Single out the lines of the material that contain "import" and copy them.

[start]

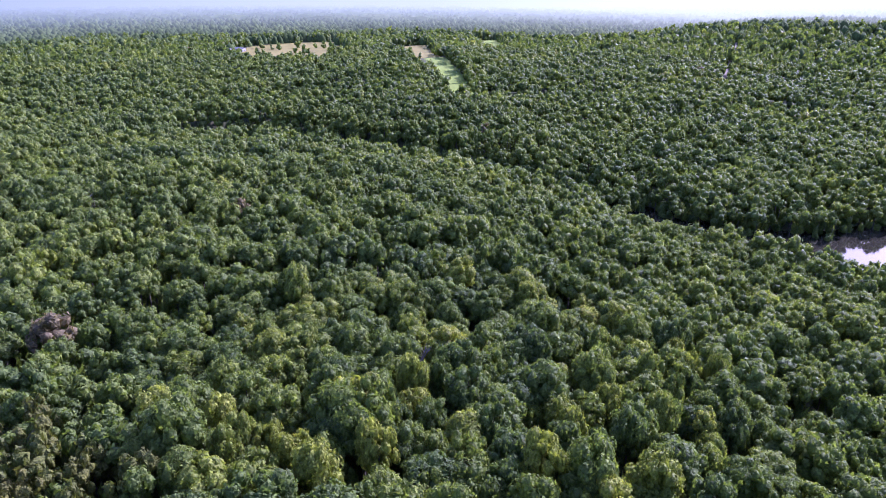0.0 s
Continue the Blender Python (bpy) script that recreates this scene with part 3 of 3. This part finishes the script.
# the small town
TOWN = [(-341, -841, 60, 46, 16), (-357, -795, 62, 30, 14), (-338, -730, 65, 26, 12), (-232, -674, 60, 24, 12), (-242, -652, 60, 26, 12), (-255, -634, 60, 16, 12),
        (-286, -694, 62, 22, 12), (-278, -655, 60, 18, 10), (-290, -640, 60, 20, 12), (-308, -642, 66, 16, 10), (-322, -628, 66, 18, 12), (-335, -618, 66, 14, 9),
        (-330, -974, 40, 24, 14), (-364, -700, 64, 14, 9)]
SOFT = [(M_WHITE, M_R_WHITE, "white flat-roofed town building"), (M_BRICK, M_R_PINK, "brick town building with a faded red roof"), (M_CREAM, M_R_TAN, "cream town building with a tan roof"), (M_BRICK, M_R_GREY, "brick town building with a grey roof")]
for k, (x, y, yaw, w, d) in enumerate(TOWN):
    wall, roof, label = SOFT[0 if k < 2 else (1, 2, 0, 3, 1)[k % 5]]
    shed(x, y, yaw, w, d, g.uniform(3.2, 4.6), wall, roof, label, group="buildings of the town")
for k in range(44):
    u = g.uniform(-0.1, 1.1)
    x, y = -395 + 150 * u + g.uniform(-22, 22), -780 + 140 * u + g.uniform(-60, 50)
    wall, roof, label = SOFT[k % 4]
    if all(math.hypot(x - a, y - b) > 17 for a, b, *_ in TOWN):
        TOWN.append((x, y, 0, 0, 0))
        shed(x, y, 62 + g.uniform(-4, 4), g.uniform(9, 17), g.uniform(8, 11), g.uniform(2.8, 4.0), wall, roof, label, group="buildings of the town")
for k in range(18):
    x = -505 - 7.5 * k + g.uniform(-5, 5)
    y = -1165 - 2.2 * k + g.uniform(-28, 28)
    wall, roof, label = SOFT[(0, 1, 2, 1)[k % 4]]
    shed(x, y, 70 + g.uniform(-6, 6), g.uniform(12, 22), g.uniform(9, 13), g.uniform(4, 6), wall, roof, label, group="buildings of the town")


def lattice_tower(x, y, tall, wide, top, label):
    """A four-legged steel tower with ring and diagonal braces."""
    tower = new("lattice_tower")
    tower.matrix_world = pose(x, y, z_at(x, y), 0, 0, 25)
    corner = lambda k, u: Vector(((1, 1, -1, -1)[k] * (wide + (top - wide) * u) / 2, (1, -1, -1, 1)[k] * (wide + (top - wide) * u) / 2, tall * u))
    for k in range(4):
        part("leg", rod(corner(k, 0) - Vector((0, 0, 0.5)), corner(k, 1), 0.34, 0.24, 6), M_STEEL, tower)
    levels = 9
    for n in range(1, levels + 1):
        u, u0 = n / levels, (n - 1) / levels
        bm = bmesh.new()
        for k in range(4):
            rod(corner(k, u), corner((k + 1) % 4, u), 0.10, 0.10, 5, bm)
            rod(corner(k, u0), corner((k + 1) % 4, u), 0.09, 0.09, 5, bm)
            rod(corner((k + 1) % 4, u0), corner(k, u), 0.09, 0.09, 5, bm)
        part("brace", bm, M_STEEL, tower)
    part("antenna", rod((0, 0, tall), (0, 0, tall + 5), 0.12, 0.05), M_STEEL, tower)
    cleared(x, y, 30)
    return tagged(tower, label, "tower")


def mast(x, y, tall, label, drums):
    ob = new("radio_mast")
    ob.matrix_world = pose(x, y, z_at(x, y))
    for k in range(3):
        a = k * 2 * math.pi / 3
        part("leg", rod((0.45 * math.cos(a), 0.45 * math.sin(a), -0.3), (0.45 * math.cos(a), 0.45 * math.sin(a), tall), 0.08, 0.07, 6), M_STEEL, ob)
    bm = bmesh.new()
    for n in range(int(tall / 2)):
        a, c2 = n * 2 * math.pi / 3, (n + 1) * 2 * math.pi / 3
        rod((0.45 * math.cos(a), 0.45 * math.sin(a), 2 * n), (0.45 * math.cos(c2), 0.45 * math.sin(c2), 2 * n + 2), 0.05, 0.05, 4, bm)
    part("lacing", bm, M_STEEL, ob)
    for z, r in drums:
        part("drum_antenna", rod((0.6, -0.9, z), (0.9, -1.9, z), r, r, 14), M_TANK, ob, "white drum antenna")
    cleared(x, y, 7)
    return tagged(ob, label, "mast")


lattice_tower(-954, -155, 50, 11, 2.8, "tall grey lattice tower above the woods")
mast(-906, 331, 60, "thin steel radio mast with white drum antennas", ((33, 1.2), (36, 1.1)))
mast(-647, -427, 44, "radio mast with bands of white antennas", ((43, 0.9), (40, 0.9), (36, 0.9), (30, 0.9)))

tower = new("water_tower")
tower.matrix_world = pose(-988, 107, z_at(-988, 107) - 17)
bm = bmesh.new()
bmesh.ops.create_uvsphere(bm, u_segments=24, v_segments=14, radius=1, matrix=Matrix.Translation((0, 0, 32)) @ Matrix.Diagonal((4.6, 4.6, 3.8, 1)))
for face in bm.faces:
    face.smooth = True
part("tank", bm, M_TANK, tower)
part("riser", rod((0, 0, -0.5), (0, 0, 28), 0.8, 0.8, 12), M_TANK, tower)
for k in range(5):
    a = k * 2 * math.pi / 5
    part("leg", rod((6.5 * math.cos(a), 6.5 * math.sin(a), -0.5), (5.2 * math.cos(a), 5.2 * math.sin(a), 31), 0.3, 0.25, 8), M_TANK, tower)
part("walkway", rod((0, 0, 30.6), (0, 0, 30.9), 7.2, 7.2, 24), M_STEEL, tower)
tagged(tower, "white water tower on legs above the trees", "water tower")


def pole(x, y, tall, yaw, label):
    ob = new("utility_pole")
    ob.matrix_world = pose(x, y, z_at(x, y), 0, 0, yaw)
    part("shaft", rod((0, 0, -0.5), (0, 0, tall), 0.20, 0.14, 10), M_POLE, ob)
    arm = part("crossarm", box((2.4, 0.14, 0.16), (0, 0.15, tall - 0.8), bevel=0.02), M_POLE, ob)
    for k in (-1.0, -0.4, 0.4, 1.0):
        part("insulator", rod((k, 0.15, tall - 0.72), (k, 0.15, tall - 0.45), 0.06, 0.05), M_TANK, arm)
    part("transformer", rod((0.32, 0, tall - 2.3), (0.32, 0, tall - 1.4), 0.24, 0.24, 12), M_STEEL, ob)
    return tagged(ob, label, "pole")


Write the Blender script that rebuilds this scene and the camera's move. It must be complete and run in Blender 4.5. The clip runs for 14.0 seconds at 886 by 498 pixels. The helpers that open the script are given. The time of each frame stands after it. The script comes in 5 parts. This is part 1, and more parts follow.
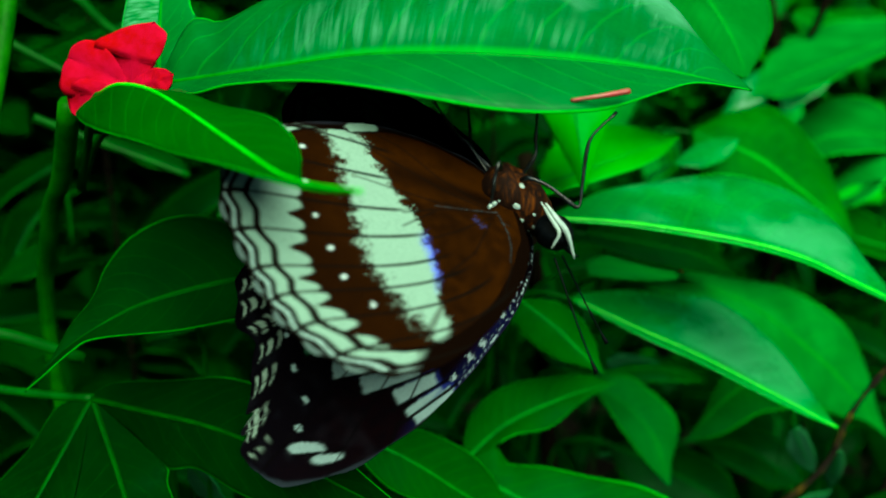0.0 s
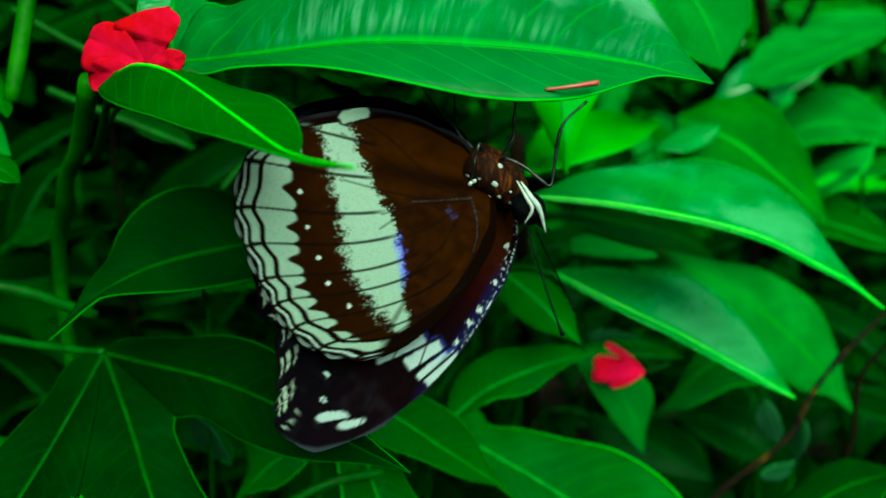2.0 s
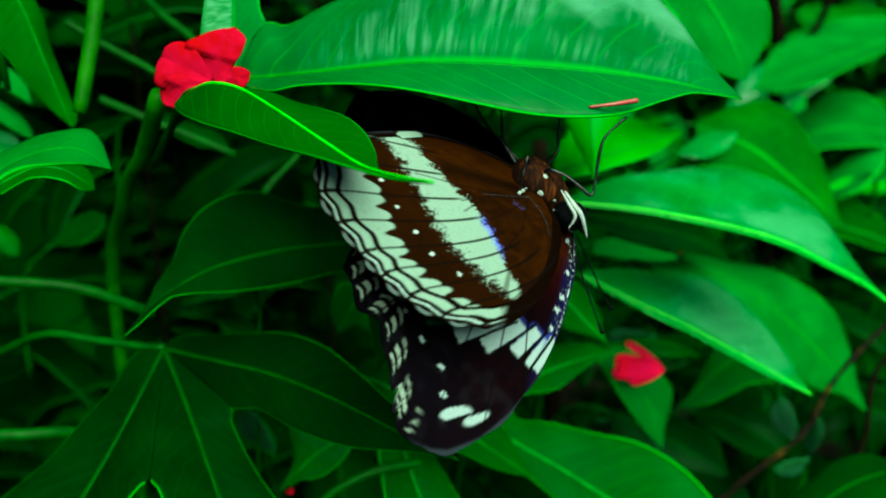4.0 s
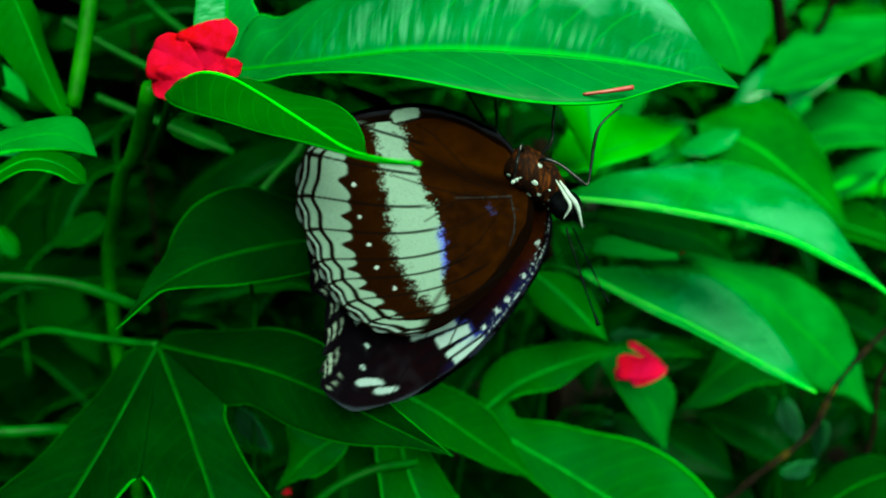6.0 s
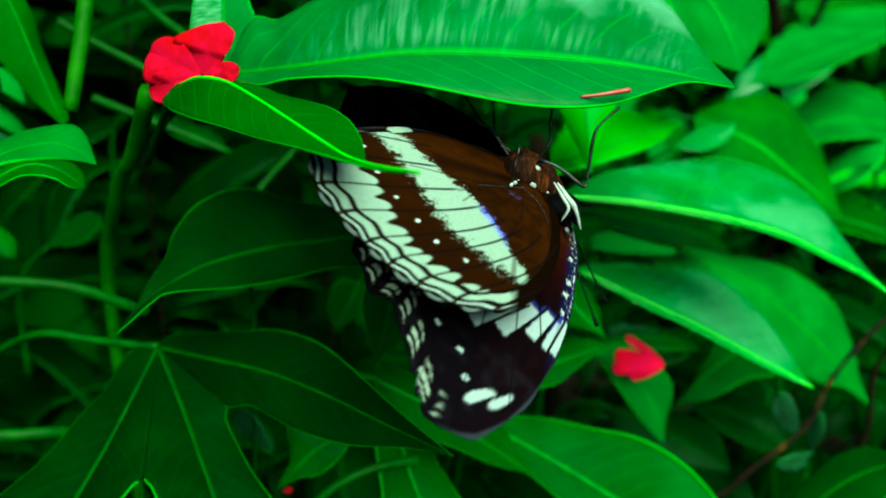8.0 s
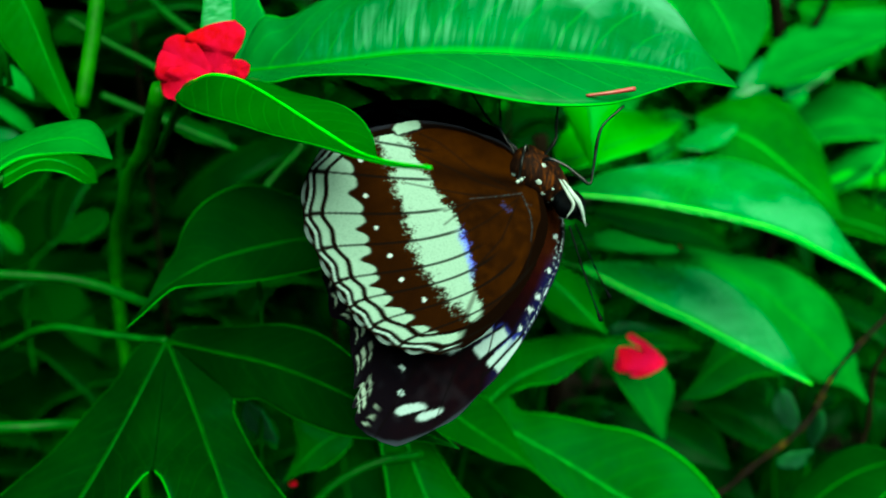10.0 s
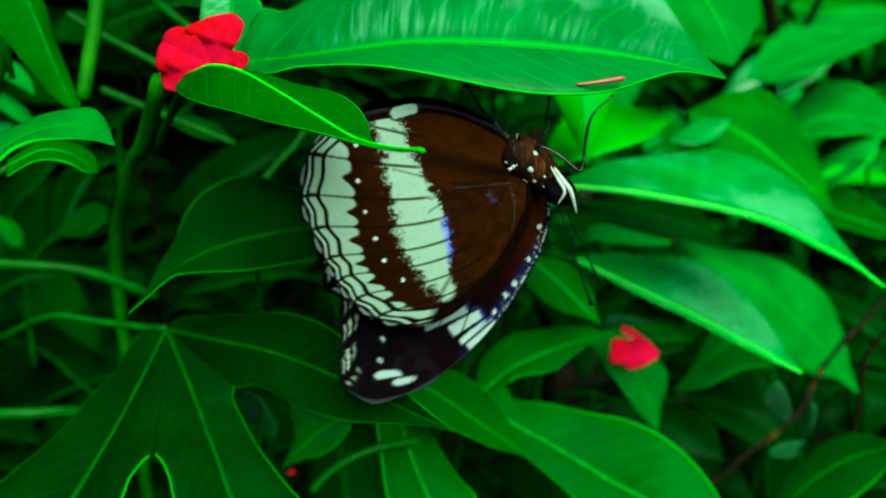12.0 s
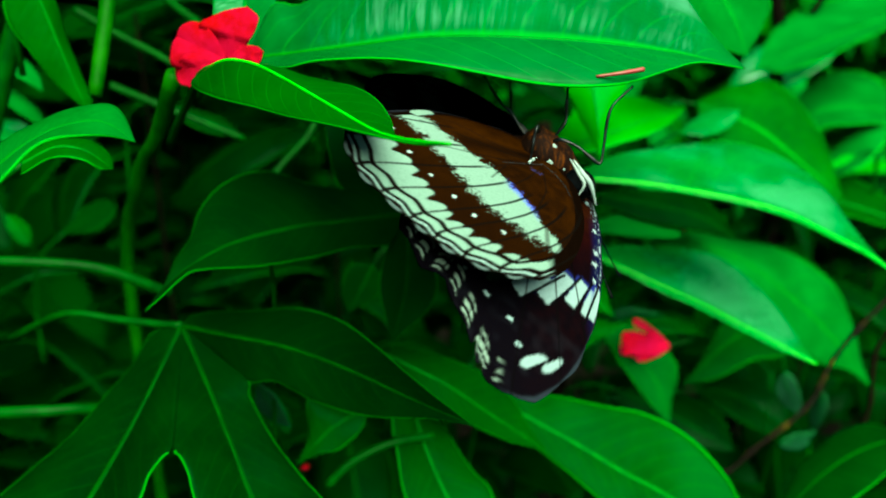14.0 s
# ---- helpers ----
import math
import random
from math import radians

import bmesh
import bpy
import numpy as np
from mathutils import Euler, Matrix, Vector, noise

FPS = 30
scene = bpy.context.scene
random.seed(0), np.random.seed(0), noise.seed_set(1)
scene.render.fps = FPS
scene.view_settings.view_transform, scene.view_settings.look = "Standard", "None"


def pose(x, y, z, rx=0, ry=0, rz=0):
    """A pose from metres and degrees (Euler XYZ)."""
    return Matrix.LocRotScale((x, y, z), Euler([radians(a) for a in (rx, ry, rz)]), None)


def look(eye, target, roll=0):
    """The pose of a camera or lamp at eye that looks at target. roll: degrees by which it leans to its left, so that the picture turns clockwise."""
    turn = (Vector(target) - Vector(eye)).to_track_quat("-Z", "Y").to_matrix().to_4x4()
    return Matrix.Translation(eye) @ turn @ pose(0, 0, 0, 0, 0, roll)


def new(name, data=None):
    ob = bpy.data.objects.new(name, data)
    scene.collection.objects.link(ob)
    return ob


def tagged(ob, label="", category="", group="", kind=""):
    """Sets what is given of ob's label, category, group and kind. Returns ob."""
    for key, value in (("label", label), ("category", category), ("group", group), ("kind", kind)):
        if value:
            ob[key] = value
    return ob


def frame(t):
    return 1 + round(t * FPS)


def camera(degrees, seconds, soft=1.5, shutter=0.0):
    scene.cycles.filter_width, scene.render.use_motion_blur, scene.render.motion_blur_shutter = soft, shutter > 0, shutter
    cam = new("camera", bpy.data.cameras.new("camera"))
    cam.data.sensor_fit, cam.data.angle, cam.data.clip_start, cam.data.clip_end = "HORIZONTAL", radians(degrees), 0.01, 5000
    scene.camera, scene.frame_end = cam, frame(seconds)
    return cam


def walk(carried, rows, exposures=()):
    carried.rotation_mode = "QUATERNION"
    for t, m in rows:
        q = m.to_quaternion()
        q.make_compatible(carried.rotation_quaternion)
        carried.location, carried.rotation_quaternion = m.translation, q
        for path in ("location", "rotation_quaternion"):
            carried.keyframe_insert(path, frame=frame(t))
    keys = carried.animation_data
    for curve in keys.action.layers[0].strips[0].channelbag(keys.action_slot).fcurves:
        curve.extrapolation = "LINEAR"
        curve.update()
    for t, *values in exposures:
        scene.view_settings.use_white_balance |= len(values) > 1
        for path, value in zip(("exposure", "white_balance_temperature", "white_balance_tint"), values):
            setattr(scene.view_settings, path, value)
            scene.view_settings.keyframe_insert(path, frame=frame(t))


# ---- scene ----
cam = camera(64, 14.0, soft=1.8)
cam.data.dof.use_dof, cam.data.dof.focus_distance, cam.data.dof.aperture_fstop = True, 0.119, 13.0
PATH = [
    (0.0, 0.00000, 0.00000, 0.60000, 78.000, -0.000, 0.000),
    (0.5, 0.00035, -0.00256, 0.59947, 77.990, -0.285, 0.073),
    (1.0, 0.00121, -0.00377, 0.59810, 77.489, -0.648, 0.042),
    (1.5, -0.00032, -0.00615, 0.59737, 76.476, -0.766, -0.123),
    (2.0, 0.00212, -0.01208, 0.60150, 76.257, -1.387, 0.072),
    (2.5, 0.00072, -0.01414, 0.59881, 75.608, -1.585, 0.102),
    (3.0, -0.00153, -0.01515, 0.59893, 75.964, -1.280, 0.049),
    (3.5, -0.00237, -0.01620, 0.60243, 76.097, -1.430, 0.204),
    (4.0, -0.00580, -0.02168, 0.60445, 76.212, -1.414, 0.588),
    (6.3, -0.00329, -0.01968, 0.60096, 76.821, -1.190, 1.068),
    (6.5, -0.00412, -0.01921, 0.60117, 76.246, -1.292, 1.028),
    (7.0, -0.00449, -0.02109, 0.60338, 75.971, -1.175, 0.970),
    (7.5, -0.00651, -0.02189, 0.60245, 76.004, -1.209, 0.871),
    (8.0, -0.00393, -0.02054, 0.60324, 76.121, -0.774, 0.637),
    (8.2, -0.00447, -0.02015, 0.60415, 76.098, -0.673, 0.697),
    (10.3, -0.00539, -0.02310, 0.60221, 76.142, -1.096, 0.822),
    (10.5, -0.00656, -0.02300, 0.60076, 76.188, -1.094, 0.901),
    (11.0, -0.00698, -0.02288, 0.60204, 76.171, -0.978, 0.786),
    (11.5, -0.00606, -0.02410, 0.59993, 76.204, -1.024, 0.771),
    (12.0, -0.00436, -0.02666, 0.60114, 76.151, -0.975, 0.549),
    (12.5, -0.00617, -0.02704, 0.60172, 76.129, -0.763, 0.799),
    (13.0, -0.00660, -0.02765, 0.60194, 76.342, -0.492, 0.532),
    (13.5, -0.00855, -0.02740, 0.60022, 75.894, -0.674, 0.610),
    (14.0, -0.00785, -0.02605, 0.60105, 75.623, -0.486, 0.477),
]
walk(cam, [(t, pose(*p)) for t, *p in PATH], [(0, 2.30, 7400, -30), (4.2, 2.34, 7400, -30), (6.3, 2.55, 7400, -30), (14, 2.6, 7400, -30)])

# ---- light ----
world = bpy.data.worlds.new("sky")
scene.world = world
world.use_nodes = True
SUN_ELEVATION, SUN_AZIMUTH = 47.0, 162.0
_bg = world.node_tree.nodes["Background"]
_sky = world.node_tree.nodes.new("ShaderNodeTexSky")
_sky.sky_type, _sky.sun_disc = "NISHITA", False
_sky.sun_elevation, _sky.sun_rotation = radians(SUN_ELEVATION), radians(SUN_AZIMUTH)
world.node_tree.links.new(_sky.outputs[0], _bg.inputs[0])
_bg.inputs[1].default_value = 0.032
_sun = bpy.data.lights.new("sun", "SUN")
_sun.energy, _sun.angle, _sun.color = 3.15, radians(58), (1.0, 0.97, 0.9)
sun = new("sun", _sun)
_el, _az = radians(SUN_ELEVATION), radians(SUN_AZIMUTH)
sun.matrix_world = look((math.sin(_az) * math.cos(_el), math.cos(_az) * math.cos(_el), math.sin(_el) + 1), (0, 0, 1))


# ---- materials ----
class Nodes:
    """A node material with short calls."""

    def __init__(self, name):
        self.mat = bpy.data.materials.new(name)
        self.mat.use_nodes = True
        self.tree = self.mat.node_tree
        self.bsdf = self.tree.nodes["Principled BSDF"]
        self.out = self.tree.nodes["Material Output"]

    def add(self, kind, **props):
        n = self.tree.nodes.new(kind)
        for k, v in props.items():
            setattr(n, k, v)
        return n

    def link(self, a, b):
        self.tree.links.new(a, b)

    def math(self, op, a, b=None):
        n = self.add("ShaderNodeMath", operation=op)
        for i, v in enumerate((a, b)):
            if v is None:
                continue
            if isinstance(v, (int, float)):
                n.inputs[i].default_value = v
            else:
                self.link(v, n.inputs[i])
        return n.outputs[0]

    def mix(self, fac, a, b):
        n = self.add("ShaderNodeMix", data_type="RGBA")
        for i, v in ((0, fac), (6, a), (7, b)):
            if isinstance(v, (int, float)):
                n.inputs[i].default_value = v
            elif isinstance(v, tuple):
                n.inputs[i].default_value = (*v, 1)
            else:
                self.link(v, n.inputs[i])
        return n.outputs[2]

    def step(self, x, lo, hi):
        n = self.add("ShaderNodeMapRange", interpolation_type="SMOOTHSTEP")
        self.link(x, n.inputs[0])
        n.inputs[1].default_value, n.inputs[2].default_value = lo, hi
        return n.outputs[0]

    def noise(self, scale, detail=3.0, coord=None):
        n = self.add("ShaderNodeTexNoise")
        n.inputs["Scale"].default_value, n.inputs["Detail"].default_value = scale, detail
        if coord is None:
            coord = self.add("ShaderNodeTexCoord").outputs["Object"]
        self.link(coord, n.inputs["Vector"])
        return n.outputs["Fac"]

    def bump(self, height, strength, distance):
        n = self.add("ShaderNodeBump")
        n.inputs["Strength"].default_value, n.inputs["Distance"].default_value = strength, distance
        self.link(height, n.inputs["Height"])
        self.link(n.outputs[0], self.bsdf.inputs["Normal"])
        return n.outputs[0]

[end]

### COMPLETED EXERCISE
import math
import random
from math import radians
import bmesh
import bpy
import numpy as np
from mathutils import Euler, Matrix, Vector, noise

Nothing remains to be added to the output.